A multi-year record of airborne CO<sub>2</sub> observations in the US Southern Great Plains
Author:
Biraud S. C.,Torn M. S.,Smith J. R.,Sweeney C.,Riley W. J.,Tans P. P.
Abstract
Abstract. We report on 10 yr of airborne measurements of atmospheric CO2 concentrations from continuous and flask systems, collected between 2002 and 2012 over the Atmospheric Radiation Measurement Program Climate Research Facility in the US Southern Great Plains (SGP). These observations were designed to quantify trends and variability in atmospheric concentrations of CO2 and other greenhouse gases with the precision and accuracy needed to evaluate ground-based and satellite-based column CO2 estimates, test forward and inverse models, and help with the interpretation of ground-based CO2 concentration measurements. During flights, we measured CO2 and meteorological data continuously and collected flasks for a rich suite of additional gases: CO2, CO, CH4, N2O, 13CO2, carbonyl sulfide (COS), and trace hydrocarbon species.

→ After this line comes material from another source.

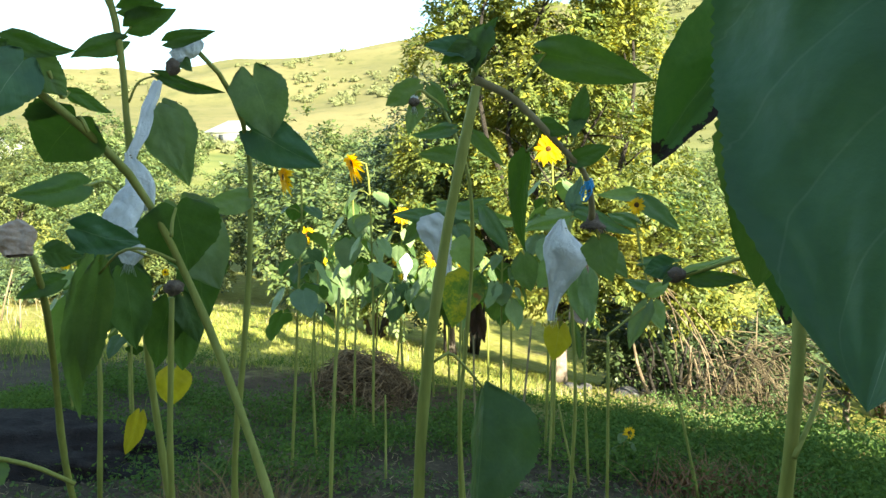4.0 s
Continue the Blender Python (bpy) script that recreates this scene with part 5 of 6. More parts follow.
rod(tall_plant, "petiole", [(-1.701, 2.017, 1.856), (-1.667, 2.016, 1.910), (-1.608, 2.023, 1.929)], 0.0035, 0.0025, STEM, 9, 6)
blade(tall_plant, (-1.608, 2.023, 1.929), (-1.417, 2.019, 1.864), 0.040, (-0.02, -1.00, 0.01), LEAF_DARK, 0.4, 0.06, 79)
rod(tall_plant, "petiole", [(-1.695, 2.020, 1.663), (-1.643, 2.014, 1.809), (-1.590, 1.998, 1.830)], 0.0035, 0.0025, STEM, 9, 6)
blade(tall_plant, (-1.590, 1.998, 1.830), (-1.498, 1.975, 1.629), 0.145, (0.38, -0.88, 0.28), LEAF, 0.2, 0.1, 80)
rod(tall_plant, "petiole", [(-1.690, 2.023, 1.483), (-1.483, 1.772, 1.515)], 0.0035, 0.0025, STEM, 9, 6)
blade(tall_plant, (-1.483, 1.772, 1.515), (-1.592, 1.635, 1.478), 0.087, (0.76, -0.64, 0.12), LEAF_BLUE, 0.2, 0.12, 81)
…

These measurements were collected approximately twice per week by small aircraft (Cessna 172 first, then Cessna 206) on a series of horizontal legs ranging in altitude from 460 m to 5300 m (a.m.s.l.). Since the beginning of the program, more than 400 continuous CO2 vertical profiles have been collected (2007–2012), along with about 330 profiles from NOAA/ESRL 12-flask (2006–2012) and 284 from NOAA/ESRL 2-flask (2002–2006) packages for carbon cycle gases and isotopes. Averaged over the entire record, there were no systematic differences between the continuous and flask CO2 observations when they were sampling the same air, i.e. over the one-minute flask-sampling time. Applying the concept of broadband validation, we documented a mean difference of <0.1 ppm between instruments. However, flask data were not equivalent in all regards; horizontal variability in CO2 concentrations within the 5–10 min legs sometimes resulted in significant differences between flask and continuous measurement values for those legs, and the information contained in fine-scale variability about atmospheric transport was not captured by flask-based observations. The annual CO2 concentration trend at 3000 m (a.m.s.l.) was 1.91 ppm yr−1 between 2008 and 2010, very close to the concurrent trend at Mauna Loa of 1.95 ppm yr−1. The seasonal amplitude of CO2 concentration in the Free Troposphere (FT) was half that in the PBL (∼15 ppm vs. ∼30 ppm) and twice that at Mauna Loa (approximately 8 ppm). The CO2 horizontal variability was up to 10 ppm in the PBL and less than 1 ppm at the top of the vertical profiles in the FT.